Hygiène domestique et sécurité alimentaire

· Hygiène des mains après manipulation ou caresses d’animaux potentiellement porteurs d’œufs du parasite, ou après jardinage en zone accessible à des carnivores domestiques ou renards.

- Port de gants lors de manipulation de renards morts (EA).

- Surveillance des conditions d’abattage des animaux de boucherie, ne pas donner de viscères de mouton au chien (EK).

- Limitation d’accès des carnivores domestiques aux jardins potagers (isolement par clôture). Dans les bois, ne cueillir que les fruits (ou baies) situés à une certaine hauteur du sol (donc non souillés par les excréments de carnivores domestiques ou sauvages). Attention aux pissenlits…

+70 °C pendant 5 minutes est efficace pour l’inactivation des œufs du parasite lors de la cuisson des aliments

- Le lavage rigoureux des aliments est conseillé, sachant qu’il ne garantit malheureusement pas l’élimination complète des œufs déposés en surface. L’utilisation du vinaigre, d’alcool ou d’eau de javel dilué ne permet pas de réduire le risque de contamination des aliments.

- La congélation domestique ne permet pas l’inactivation des œufs du parasite (il faut -80 °C pendant 5 jours !).

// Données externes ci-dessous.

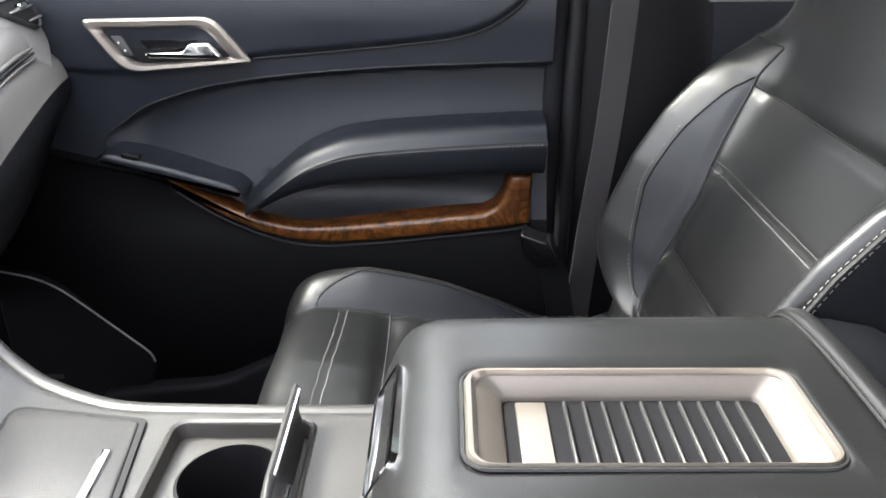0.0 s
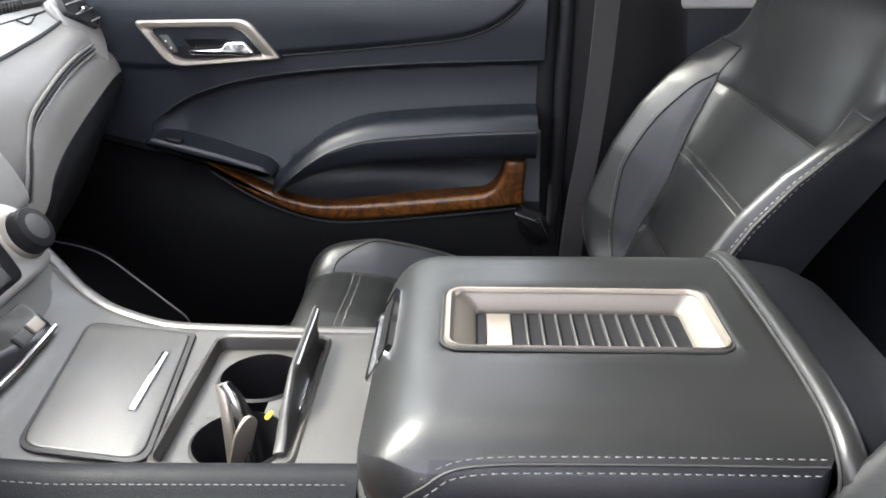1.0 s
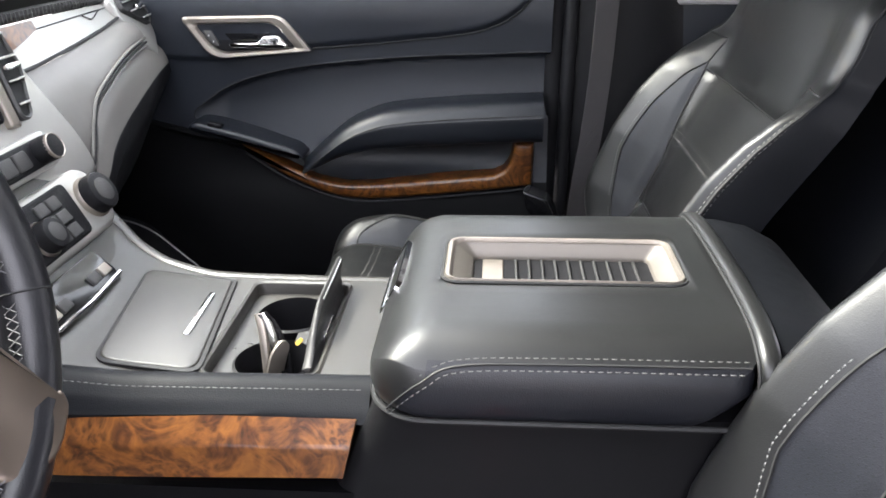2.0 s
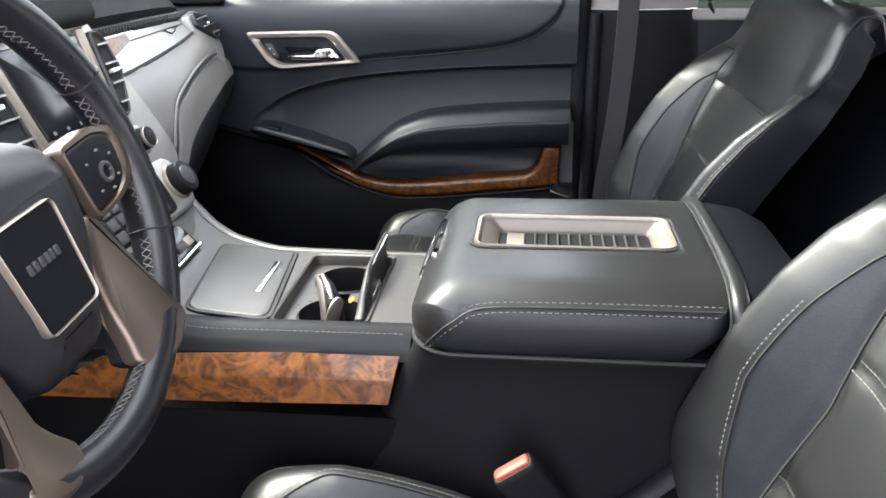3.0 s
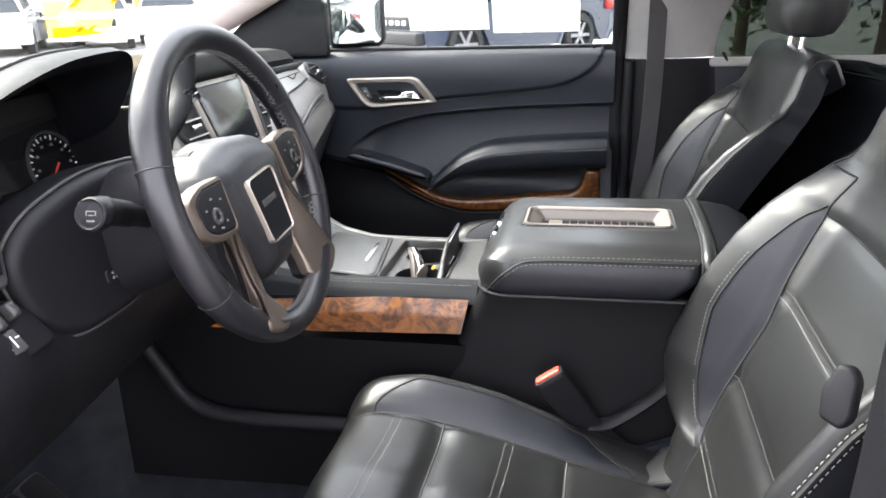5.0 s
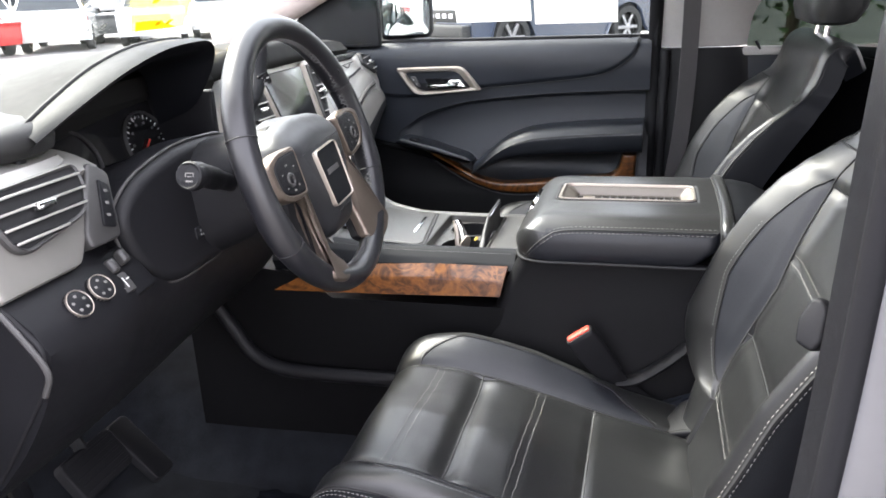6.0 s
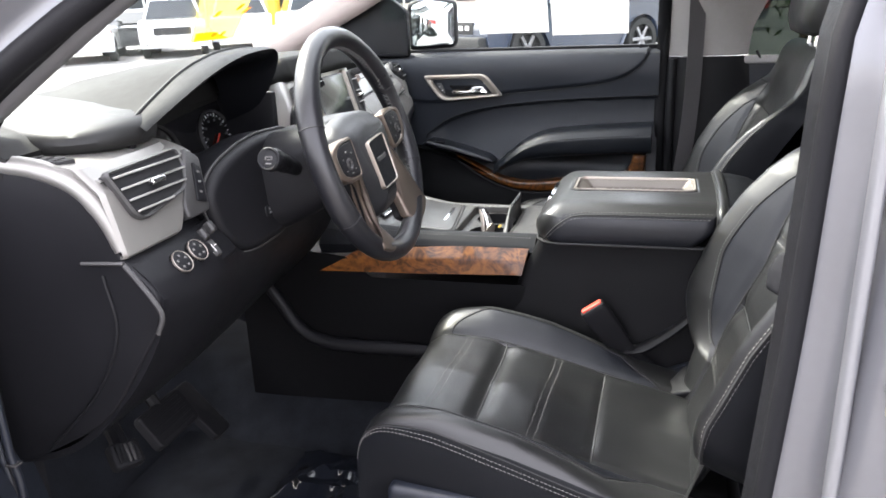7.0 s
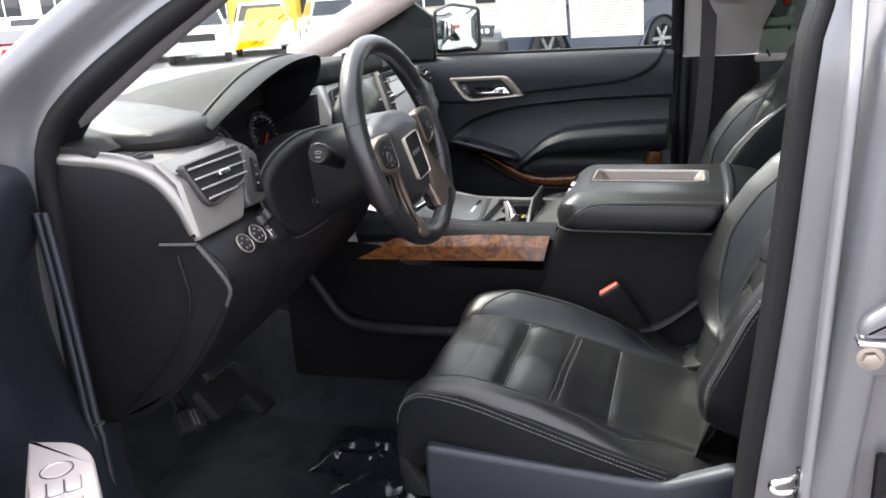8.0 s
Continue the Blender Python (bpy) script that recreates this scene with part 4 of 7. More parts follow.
part("door_lining", sheet(lambda x, z: (x, door_y(x, z), z), L(-0.82, 0.172, 160), L(0.50, 1.316, 200), 0.02, keep=lambda x, z: not below_wood(x, z)), DOORSKIN, door, "dark vinyl door lining")
part("lower_panel", sheet(lambda x, z: (x, door_y(x, z), z), L(-0.82, 0.172, 110), L(0.50, 1.316, 160), 0.02, keep=below_wood), LOWDOOR, door, "lower door panel, near-black with the shade below the wood")
# upper roll with its swept seam
seam = crom([(-0.300, 1.176), (-0.165, 1.187), (-0.006, 1.203), (0.060, 1.219), (0.105, 1.245), (0.130, 1.272), (0.143, 1.305)], 8)
for dz, r in ((0, 0.0022), (0.010, 0.0014)):
    part("seam_piping", tube([(x - dz * 0.4, door_y(x, z) - 0.001, z + dz) for x, z in seam], r, 6), GROOVE, door)
part("seam_piping", tube([(x, door_y(x, z) - 0.0005, z) for x, z in crom([(-0.548, 1.024), (-0.559, 1.034), (-0.558, 1.048), (-0.535, 1.066)], 5)[:-1] + [crease(t) for t in L(0.17, 1, 60)]], 0.0020, 6), GROOVE, door)
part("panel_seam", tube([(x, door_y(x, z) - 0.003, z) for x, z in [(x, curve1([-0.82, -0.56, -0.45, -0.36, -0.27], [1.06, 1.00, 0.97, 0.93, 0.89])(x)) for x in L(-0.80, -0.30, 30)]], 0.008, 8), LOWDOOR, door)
# belt moulding under the glass
part("belt_moulding", rbox(-0.66, 0.165, 1.252, 1.275, 1.300, 1.318, 0.004), RUBBER, door)
part("sill_cap", rbox(-0.66, 0.17, 1.275, 1.345, 1.285, 1.306, 0.005), PAINT, door, "silver outer door top")
part("lock_pin", tube([(0.115, 1.252, 1.300), (0.115, 1.252, 1.318)], 0.004, 10), PLASTIC, door, "small black lock pin")
# handle: satin frame, black dish, buttons, chrome lever
bez_o = rpoly([(-0.556, 1.240), (-0.352, 1.243), (-0.298, 1.174), (-0.500, 1.158)], [0.014, 0.020, 0.006, 0.03], 5)
bez_i = rpoly([(-0.528, 1.226), (-0.368, 1.229), (-0.330, 1.181), (-0.488, 1.170)], [0.012, 0.022, 0.006, 0.026], 5)
bz = part("handle_bezel", band(bez_o, bez_i, [(0, -0.004), (0, 0.006), (0.25, 0.010), (0.75, 0.009), (1, 0.004), (1, -0.006)], m=on_door(1.226)), SATIN, door, "satin nickel door handle surround")
part("handle_dish", slab(bez_i, -0.02, -0.004, 0.002, m=on_door(1.226)), PLASTIC, bz)
part("lever_well", slab(rpoly([(-0.482, 1.222), (-0.39, 1.224), (-0.375, 1.196), (-0.458, 1.190)], 0.010), -0.004, -0.002, 0.001, m=on_door(1.226)), GLOSSBLACK, bz)
lever = rpoly([(-0.462, 1.190), (-0.402, 1.192), (-0.392, 1.204), (-0.360, 1.206), (-0.342, 1.184), (-0.350, 1.180), (-0.455, 1.182)], [0.004, 0.006, 0.006, 0.006, 0.006, 0.004, 0.004], 4)
part("handle_lever", slab(lever, 0.002, 0.014, 0.004, m=on_door(1.226)), CHROME, bz, "chrome lever")
lk = part("lock_switch", slab(rpoly([(-0.514, 1.214), (-0.496, 1.215), (-0.482, 1.184), (-0.497, 1.183)], 0.004), -0.004, 0.002, 0.002, m=on_door(1.226)), PLASTIC_MID, bz)
for x, z in ((-0.502, 1.205), (-0.494, 1.193)):
    part("lock_symbol", slab(rpoly([(x - 0.002, z - 0.002), (x + 0.002, z - 0.002), (x, z + 0.002)], 0.0003, 1), 0.002, 0.0026, 0.0002, 1, m=on_door(1.226)), WHITE, lk)


# armrest: swept pad that stands off the lining
arm_top = track([(-0.322, 0.948), (-0.275, 0.990), (-0.228, 1.026), (-0.185, 1.046), (-0.13, 1.060), (0.0, 1.071), (0.158, 1.078)])
arm_bot = track([(-0.318, 0.938), (-0.275, 0.955), (-0.228, 0.975), (-0.185, 0.985), (-0.13, 0.992), (0.0, 1.000), (0.158, 1.006)])
loops = []
for t in L(0, 1, 40):
    (x, zt), (_, zb) = arm_top(t), arm_bot(t)
    h = zt - zb
    out = curve1([0, 0.06, 0.2, 0.5, 1], [1.165, 1.150, 1.145, 1.148, 1.152])(t)
    sec = crom([(1.245, zt + 0.012), (1.20, zt + 0.012), (out + 0.020, zt + 0.006), (out + 0.004, zt - 0.010), (out, zt - 0.3 * h), (out + 0.008, zb + 0.2 * h), (out + 0.03, zb), (1.245, zb)], 4)
    loops.append([(x, y, z) for y, z in sec])
arm_loops = loops
part("armrest", loft(loops), DOORPAD, door, "padded black armrest with stitched edge")
p = [(loops[i][13][0], loops[i][13][1] - 0.001, loops[i][13][2]) for i in range(40)]
part("seam_piping", tube(p, 0.0012, 5), GROOVE, door)
p = [(loops[i][15][0], loops[i][15][1] - 0.001, loops[i][15][2]) for i in range(4, 40)]
part("stitching", dashes(p, (0, -1, 0.2)), THREAD_DIM, door, kind="stuff")
# switch pod ahead of the armrest
pod = rpoly([(-0.558, 1.028), (-0.540, 1.041), (-0.44, 1.017), (-0.335, 0.985), (-0.318, 0.966), (-0.36, 0.968), (-0.44, 0.996), (-0.53, 1.016)], [0.012, 0.012, 0.02, 0.02, 0.01, 0.01, 0.02, 0.012], 4)
pd = part("switch_pod", slab(pod, -0.06, 0.050, 0.008, 4, m=on_door(1.225)), DOORPAD, door)
part("window_switch", slab(rpoly([(-0.512, 1.041), (-0.484, 1.035), (-0.484, 1.028), (-0.512, 1.032)], 0.003), 0.030, 0.046, 0.002, m=on_door(1.225)), PLASTIC, pd)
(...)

- La cuisson des aliments (+70 °C pendant 5 minutes) est efficace pour l’inactivation des œufs du parasite.

Vermifugation régulière des carnivores domestiques

- Conseiller une vermifugation mensuelle par du praziquantel des carnivores domestiques en zone d’enzootie (ex. Drontal et génériques, Milbemax, Milbactor Milprazican et génériques, Profender spot-on chat, Profender chien, Nexgard Combo, Dolpac… liste non exhaustive).

- Pour les chiens en voyage en zone d’enzootie : traiter au praziquantel 4 semaines après l’arrivée, puis toutes les 4 semaines, et jusqu’à 4 semaines après le retour. Pour un animal provenant d’une zone enzootique, un examen (dès le retour) et un traitement sont recommandés.

Si les échinococcoses restent des zoonoses rares en France, on peut néanmoins observer une expansion de la zone d’enzootie de l’EA vers l’ouest et le sud, notamment en raison du comportement plus urbain des renards. D’ailleurs des campagnes préventives de vermifugation des renards par appâts au praziquantel ont été menées dans les régions d’enzootie. Dans ce contexte, une vigilance épidémiologique doit donc être maintenue. Il est donc essentiel d’insister, dans les régions à risques, sur l’importance (comme mesure de lutte) de la vermifugation mensuelle des carnivores domestiques avec du praziquantel.